The children’s grandfather Mike McConnell, 65, lives near the patch of land the family grows produce on and says the kids deserve all the credit for the work they’ve put in.

“The kids made a deal with the landowner themselves,” Mike McConnell says. “The first year was a bust, second year did pretty well, and third year it looks like we’re going to be on par for last year, but there’s a lot of work involved.”

Most of this work often takes place on Sundays says Megan Little, mother of Grace Little, 13, and co-guardian of Dominic, 7, and Lucy Valentine, 6.

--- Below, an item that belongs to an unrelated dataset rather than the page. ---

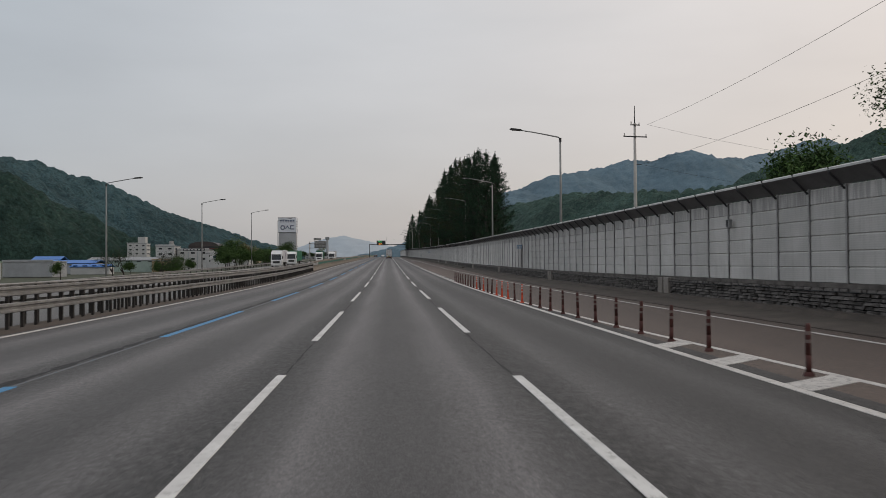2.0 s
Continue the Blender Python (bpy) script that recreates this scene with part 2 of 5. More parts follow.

Megan Little, 35, pours water for her grandmother, Mary Ann Verwey, 88, after serving her the homemade chili and applesauce Becky made for dinner. Verwey and her husband arrived after the rest of the family finished their first servings of the meal. The family’s Sunday dinners allow its four living generations to interact on a regular basis.

“The family has Sunday dinner together every week between sporting events,” she says. “When it’s hot, we have a pool.”

About six varieties of pumpkin are on display in front of the McConnell home and will be available until the day after Halloween. Prices range from $2 to $10 and payment is collected in a coffee tin.

“It’s the honor system,” Mike McConnell says. “If someone takes a pumpkin [without paying], we just assume they need it.”